Con la sentenza n. 128 del 16 luglio 2024, la Corte Costituzionale ha dichiarato l’illegittimità costituzionale dell’art. 3, commi 1 e 2, del D.lgs. 23/2015, nella parte in cui non prevede che la tutela reintegratoria attenuata si applichi anche nelle ipotesi di licenziamento per giustificato motivo oggettivo in cui sia direttamente dimostrata in giudizio l’insussistenza del fatto materiale allegato dal datore di lavoro, rispetto alla quale resta estranea ogni valutazione circa il ricollocamento del lavoratore.

Il caso affrontato

Un lavoratore, assunto a tempo indeterminato da una agenzia di somministrazione, impugnava giudizialmente il licenziamento intimatogli per giustificato motivo oggettivo.

Il ricorrente deduceva di aver svolto varie missioni presso l’utilizzatore, per una durata complessiva inferiore a due anni, e che, cessato l’ultimo l’incarico, il datore di lavoro – in assenza di ulteriori prospettive di reimpiego – aveva attivato la procedura di messa in disponibilità per mancanza di occasioni di lavoro, di cui all’art. 25 del CCNL delle Agenzie di Somministrazione, all’esito della quale gli aveva comunicato la risoluzione del rapporto di lavoro per giustificato motivo oggettivo.

Il lavoratore contestava che si fosse determinata una situazione di assenza di offerte disponibili per posizioni richiedenti la sua professionalità, in quanto le stesse erano state in realtà destinate ad altri lavoratori.

Il lavoratore domandava, dunque, in via principale – ai sensi del comma 2 dell’art. 3 del d.lgs. n. 23 del 2015 – la reintegra nel posto di lavoro, oltre al pagamento di una indennità risarcitoria, commisurata all’ultima retribuzione di riferimento per il calcolo del trattamento di fine rapporto dal giorno del licenziamento all’effettiva reintegra, e, in subordine, la liquidazione dell’indennizzo di cui al comma 1 della medesima disposizione.

Il Tribunale di Ravenna, investito del caso, sollevava questioni di legittimità costituzionale dell’art. 3, commi 1 e 2, del D.lgs. 23/2015, nella parte in cui la norma prevede l’esclusione della tutela reintegratoria laddove il giudice accerti l’insussistenza del fatto posto alla base del recesso per giustificato motivo oggettivo.

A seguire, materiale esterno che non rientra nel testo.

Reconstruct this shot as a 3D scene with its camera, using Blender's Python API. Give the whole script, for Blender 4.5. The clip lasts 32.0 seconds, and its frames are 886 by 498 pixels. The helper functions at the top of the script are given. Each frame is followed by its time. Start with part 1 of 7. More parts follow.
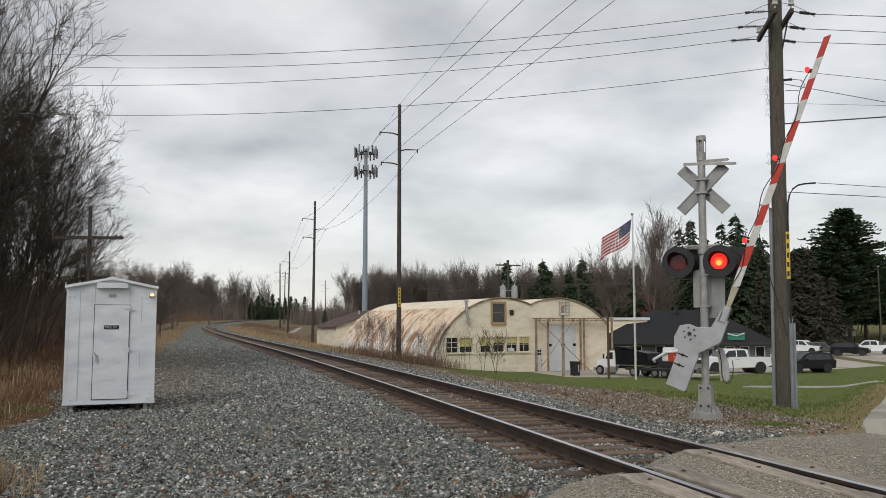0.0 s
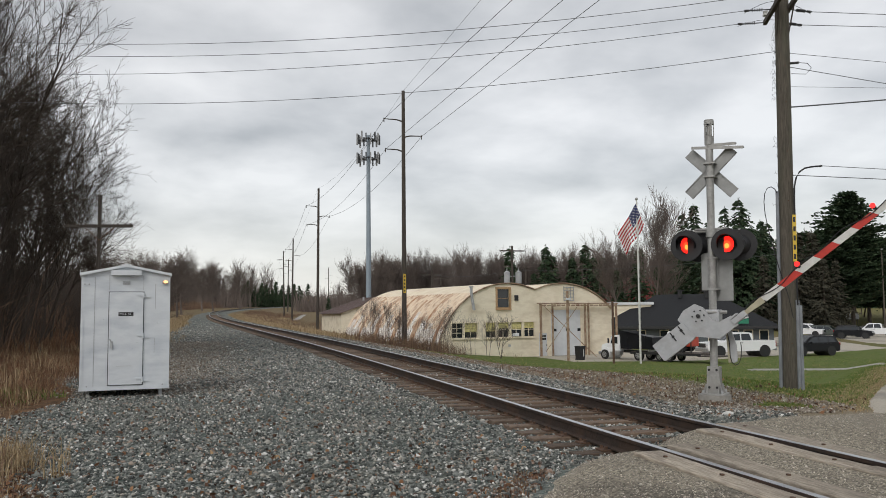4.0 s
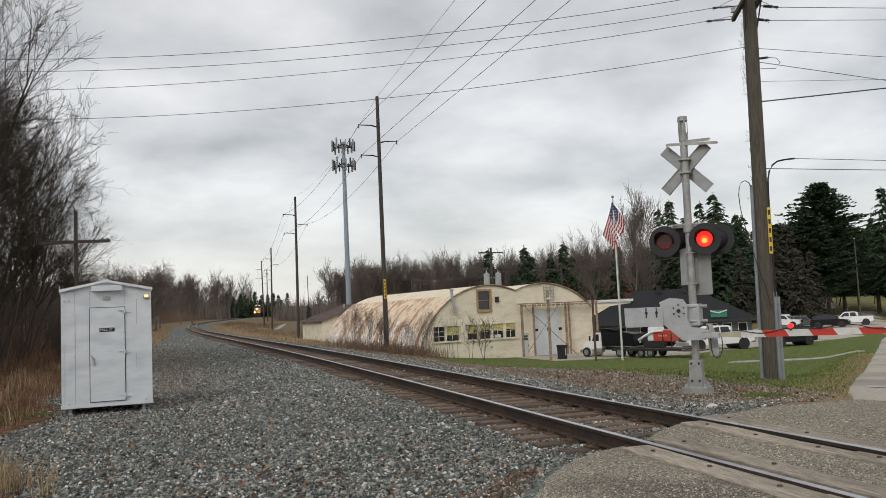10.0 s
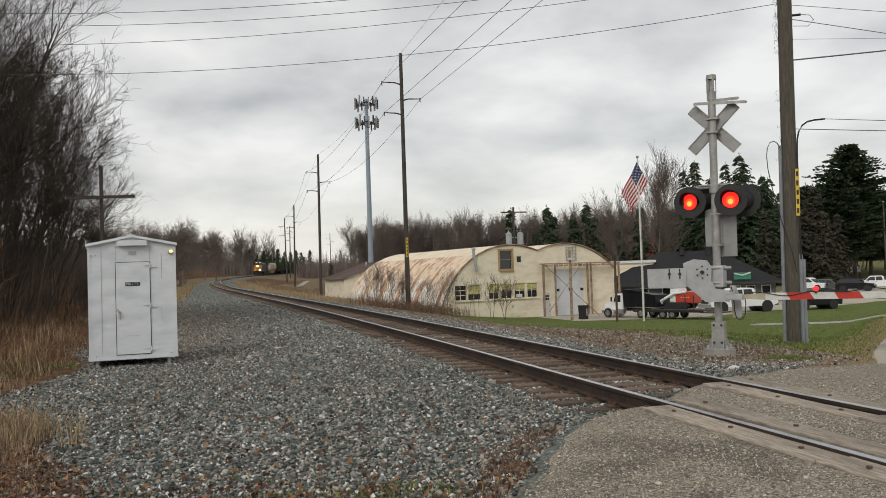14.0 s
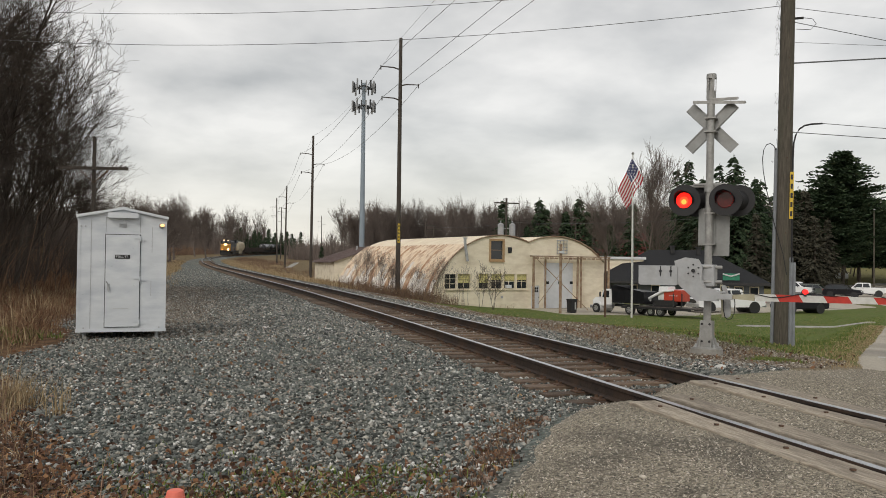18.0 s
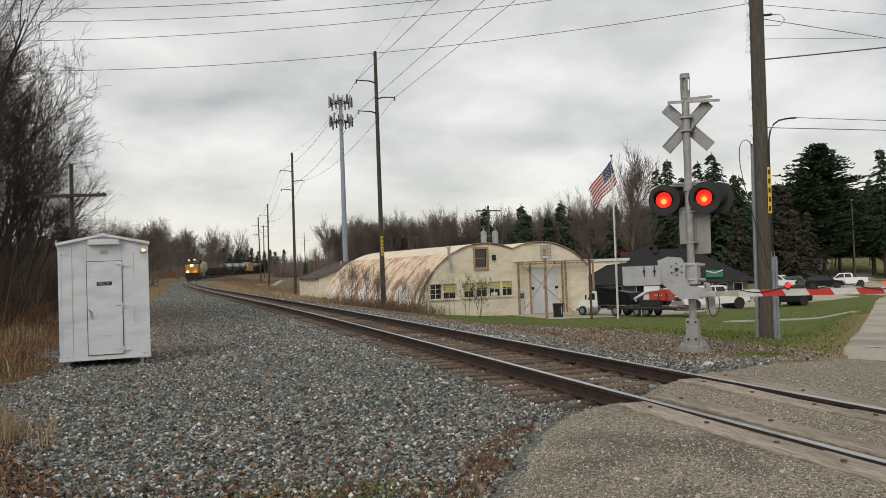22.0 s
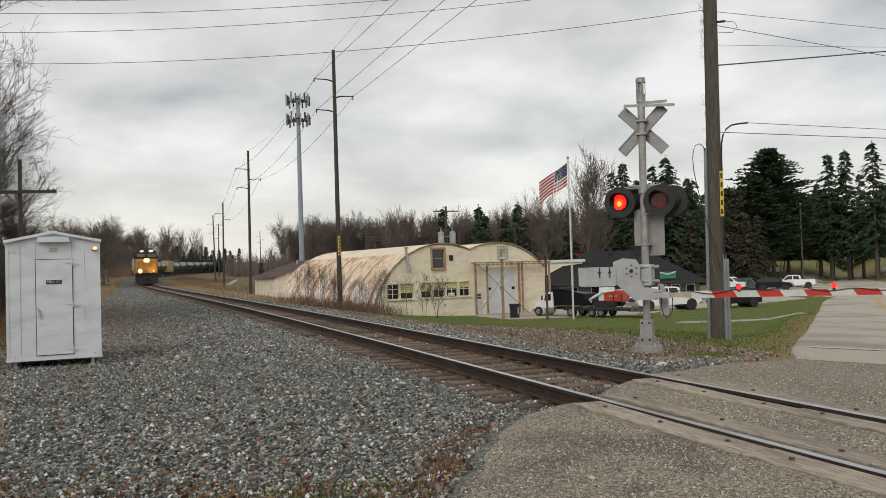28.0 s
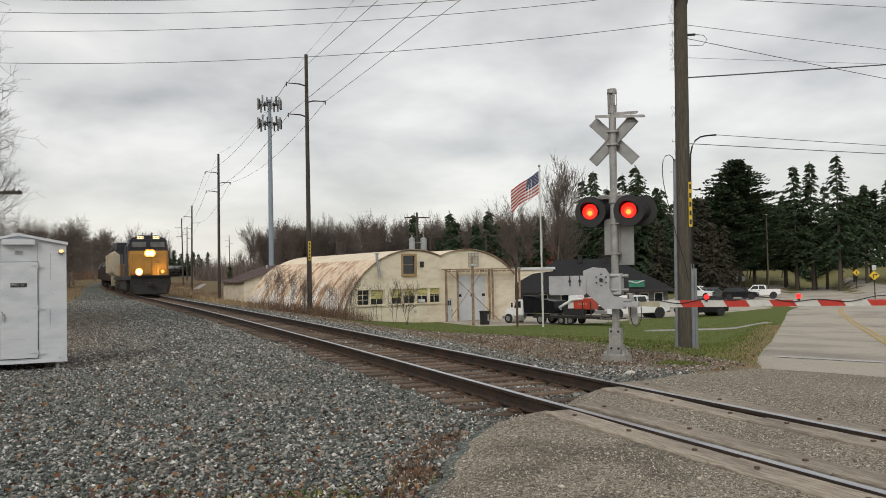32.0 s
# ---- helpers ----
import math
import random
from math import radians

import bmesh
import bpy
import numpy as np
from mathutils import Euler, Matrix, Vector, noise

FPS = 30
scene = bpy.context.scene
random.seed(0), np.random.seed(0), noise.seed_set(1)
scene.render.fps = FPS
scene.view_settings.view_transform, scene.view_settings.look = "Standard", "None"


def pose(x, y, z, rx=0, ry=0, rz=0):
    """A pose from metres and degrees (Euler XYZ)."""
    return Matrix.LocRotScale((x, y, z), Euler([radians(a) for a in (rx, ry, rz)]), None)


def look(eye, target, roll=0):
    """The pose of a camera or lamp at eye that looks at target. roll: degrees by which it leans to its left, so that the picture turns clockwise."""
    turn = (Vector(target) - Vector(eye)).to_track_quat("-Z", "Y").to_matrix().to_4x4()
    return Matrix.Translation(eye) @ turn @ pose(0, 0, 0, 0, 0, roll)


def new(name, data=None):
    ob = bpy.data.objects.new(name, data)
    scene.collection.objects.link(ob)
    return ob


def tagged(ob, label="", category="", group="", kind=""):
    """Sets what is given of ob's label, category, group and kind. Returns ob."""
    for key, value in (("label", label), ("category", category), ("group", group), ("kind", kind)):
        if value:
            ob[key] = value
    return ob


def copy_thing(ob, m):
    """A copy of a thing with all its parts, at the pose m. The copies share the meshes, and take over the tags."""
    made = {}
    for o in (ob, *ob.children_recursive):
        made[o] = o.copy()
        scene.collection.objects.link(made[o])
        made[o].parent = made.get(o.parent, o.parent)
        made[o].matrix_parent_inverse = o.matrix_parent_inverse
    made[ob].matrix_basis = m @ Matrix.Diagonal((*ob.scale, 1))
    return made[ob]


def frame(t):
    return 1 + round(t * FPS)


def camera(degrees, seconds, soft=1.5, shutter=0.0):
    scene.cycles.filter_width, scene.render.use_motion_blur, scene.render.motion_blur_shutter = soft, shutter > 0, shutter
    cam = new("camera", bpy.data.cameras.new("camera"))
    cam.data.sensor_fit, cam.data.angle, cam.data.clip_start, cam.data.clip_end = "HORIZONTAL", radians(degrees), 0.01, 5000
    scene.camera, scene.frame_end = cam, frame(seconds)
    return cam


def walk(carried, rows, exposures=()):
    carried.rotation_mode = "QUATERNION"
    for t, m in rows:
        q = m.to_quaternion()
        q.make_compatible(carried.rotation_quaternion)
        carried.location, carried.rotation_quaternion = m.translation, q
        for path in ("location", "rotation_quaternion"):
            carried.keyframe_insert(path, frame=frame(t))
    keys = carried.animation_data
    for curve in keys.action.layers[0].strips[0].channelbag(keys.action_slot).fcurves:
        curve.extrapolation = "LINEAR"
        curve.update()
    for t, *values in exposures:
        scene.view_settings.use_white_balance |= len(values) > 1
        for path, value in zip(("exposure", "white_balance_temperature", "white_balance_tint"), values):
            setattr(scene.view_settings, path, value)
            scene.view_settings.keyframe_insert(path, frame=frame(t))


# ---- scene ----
cam = camera(56.1, 32.0, soft=0.9)
PATH = [
    (0, (-4.204, -0.053, 1.434), (-3.679, 1.868, 1.619), -0.1),
    (0.5, (-4.214, -0.057, 1.436), (-3.685, 1.863, 1.627), -0.2),
    (1, (-4.215, -0.082, 1.431), (-3.688, 1.838, 1.628), -0.3),
    (1.5, (-4.216, -0.092, 1.427), (-3.691, 1.827, 1.634), -0.4),
    (2, (-4.227, -0.094, 1.431), (-3.688, 1.82, 1.652), -0.2),
    (2.5, (-4.265, -0.091, 1.43), (-3.706, 1.817, 1.646), -0.3),
    (3, (-4.296, -0.094, 1.412), (-3.736, 1.818, 1.591), -0.4),
    (3.5, (-4.345, -0.123, 1.399), (-3.819, 1.8, 1.553), -0.1),
    (5.5, (-4.457, -0.197, 1.402), (-3.93, 1.725, 1.564), -1.6),
    (6, (-4.454, -0.189, 1.407), (-3.936, 1.735, 1.58), -1.7),
    (6.5, (-4.449, -0.187, 1.403), (-3.93, 1.738, 1.569), -1.7),
    (7, (-4.459, -0.19, 1.405), (-3.939, 1.734, 1.562), -1.7),
    (7.5, (-4.455, -0.188, 1.401), (-3.935, 1.737, 1.562), -1.9),
    (8, (-4.451, -0.178, 1.398), (-3.919, 1.743, 1.564), -1.9),
    (8.5, (-4.458, -0.192, 1.399), (-3.903, 1.721, 1.568), -2.1),
    (9, (-4.459, -0.204, 1.402), (-3.895, 1.708, 1.57), -2.4),
    (9.5, (-4.457, -0.198, 1.404), (-3.891, 1.714, 1.567), -2.7),
    (10, (-4.454, -0.195, 1.399), (-3.884, 1.715, 1.559), -2.6),
    (10.5, (-4.453, -0.204, 1.397), (-3.885, 1.708, 1.539), -2.3),
    (11, (-4.439, -0.178, 1.394), (-3.879, 1.739, 1.504), -2.5),
    (11.5, (-4.454, -0.189, 1.395), (-3.902, 1.731, 1.491), -2.4),
    (12, (-4.455, -0.169, 1.395), (-3.933, 1.759, 1.498), -2.0),
    (12.5, (-4.443, -0.155, 1.39), (-3.94, 1.778, 1.494), -1.8),
    (13, (-4.444, -0.154, 1.389), (-3.936, 1.778, 1.48), -1.6),
    (13.5, (-4.444, -0.148, 1.387), (-3.936, 1.784, 1.468), -1.6),
    (14, (-4.454, -0.167, 1.389), (-3.937, 1.764, 1.453), -1.9),
    (14.5, (-4.453, -0.162, 1.391), (-3.916, 1.764, 1.441), -2.3),
    (16.5, (-4.474, -0.135, 1.373), (-3.912, 1.784, 1.426), -1.1),
    (17, (-4.482, -0.135, 1.373), (-3.934, 1.788, 1.414), -0.8),
    (17.5, (-4.479, -0.138, 1.371), (-3.935, 1.786, 1.412), -0.1),
    (18, (-4.479, -0.134, 1.367), (-3.941, 1.792, 1.402), 0.7),
    (18.5, (-4.477, -0.126, 1.371), (-3.942, 1.801, 1.409), 0.4),
    (19, (-4.479, -0.108, 1.359), (-3.964, 1.825, 1.391), 0.4),
    (19.5, (-4.499, -0.121, 1.371), (-3.991, 1.813, 1.401), 0.3),
    (20, (-4.483, -0.115, 1.36), (-3.971, 1.818, 1.382), 0.0),
    (20.5, (-4.483, -0.122, 1.357), (-3.955, 1.807, 1.364), -0.4),
    (21, (-4.477, -0.114, 1.361), (-3.923, 1.808, 1.352), -0.8),
    (21.5, (-4.488, -0.145, 1.369), (-3.915, 1.772, 1.378), -1.3),
    (22, (-4.467, -0.131, 1.377), (-3.892, 1.783, 1.436), -2.1),
    (22.5, (-4.462, -0.117, 1.381), (-3.906, 1.802, 1.466), -2.6),
    (23, (-4.455, -0.114, 1.377), (-3.91, 1.809, 1.469), -2.8),
    (23.5, (-4.472, -0.128, 1.376), (-3.924, 1.794, 1.46), -2.1),
    (24, (-4.471, -0.125, 1.38), (-3.903, 1.792, 1.444), -1.5),
    (24.5, (-4.473, -0.131, 1.38), (-3.892, 1.782, 1.43), -2.0),
    (26.5, (-4.479, -0.146, 1.377), (-3.875, 1.761, 1.41), -2.5),
    (27, (-4.472, -0.125, 1.37), (-3.838, 1.771, 1.401), -1.8),
    (27.5, (-4.481, -0.141, 1.375), (-3.827, 1.748, 1.413), -1.6),
    (28, (-4.481, -0.138, 1.379), (-3.808, 1.745, 1.435), -1.8),
    (28.5, (-4.49, -0.155, 1.383), (-3.807, 1.724, 1.455), -1.9),
    (29, (-4.497, -0.155, 1.387), (-3.808, 1.721, 1.475), -2.0),
    (29.5, (-4.5, -0.151, 1.393), (-3.817, 1.725, 1.494), -2.6),
    (30, (-4.5, -0.147, 1.39), (-3.834, 1.736, 1.489), -2.3),
    (30.5, (-4.497, -0.134, 1.392), (-3.836, 1.752, 1.479), -1.9),
    (31, (-4.509, -0.138, 1.396), (-3.834, 1.743, 1.476), -1.9),
    (31.5, (-4.517, -0.146, 1.399), (-3.82, 1.727, 1.479), -1.7),
    (32, (-4.506, -0.156, 1.398), (-3.767, 1.701, 1.467), -1.2),
]
walk(cam, [(t, look(e, g, r)) for t, e, g, r in PATH], exposures=[(0.0, 0.16, 6560, 10), (9.0, 0.16, 6600, 10), (13.0, 0.16, 6800, 10), (19.0, 0.16, 6920, 10), (32.0, 0.16, 6850, 10)])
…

La sentenza della Corte Costituzionale

La Corte ha preliminarmente rilevato che, sebbene le ragioni poste alla base del licenziamento per giustificato motivo oggettivo non siano sindacabili nel merito, il principio della necessaria causalità del recesso datoriale esige che il fatto materiale posto a fondamento del provvedimento datoriale sia sussistente.

Diversamente ragionando – prosegue la Corte – si finirebbe con il creare una irragionevole differenziazione tra la predetta ipotesi e quella parallela del licenziamento disciplinare che, se intimato per un addebito insussistente, genera la reintegra.

Così facendo, peraltro, si consentirebbe alla parte datoriale di scegliere arbitrariamente, in caso di intimazione di un licenziamento fondato su un fatto insussistente, di qualificarlo come licenziamento per giustificato motivo oggettivo piuttosto che come licenziamento disciplinare, al solo fine di non rischiare l’applicazione della tutela reintegratoria.

Alla luce di quanto sopra, la Consulta ha accolto le questioni sollevate in riferimento alla violazione degli artt. 3, 4 e 35 Cost., dichiarando l’illegittimità costituzionale dell’art. 3, commi 1 e 2, del D.Lgs. 23/2015, nella parte in cui la norma prevede l’esclusione della tutela reintegratoria laddove il giudice accerti l’insussistenza del fatto posto alla base del recesso per giustificato motivo oggettivo

La Corte ha, infine, precisato che il vizio di illegittimità costituzionale non si ravvisa, invece, qualora il fatto materiale, allegato dal datore di lavoro a fondamento del licenziamento, sussista, ma il licenziamento risulti comunque per violazione dell’onere di repêchage. Ne consegue che la violazione di tale obbligo attiverà esclusivamente la tutela indennitaria di cui al primo comma dell’art. 3 del D.Lgs. n. 23 del 2015.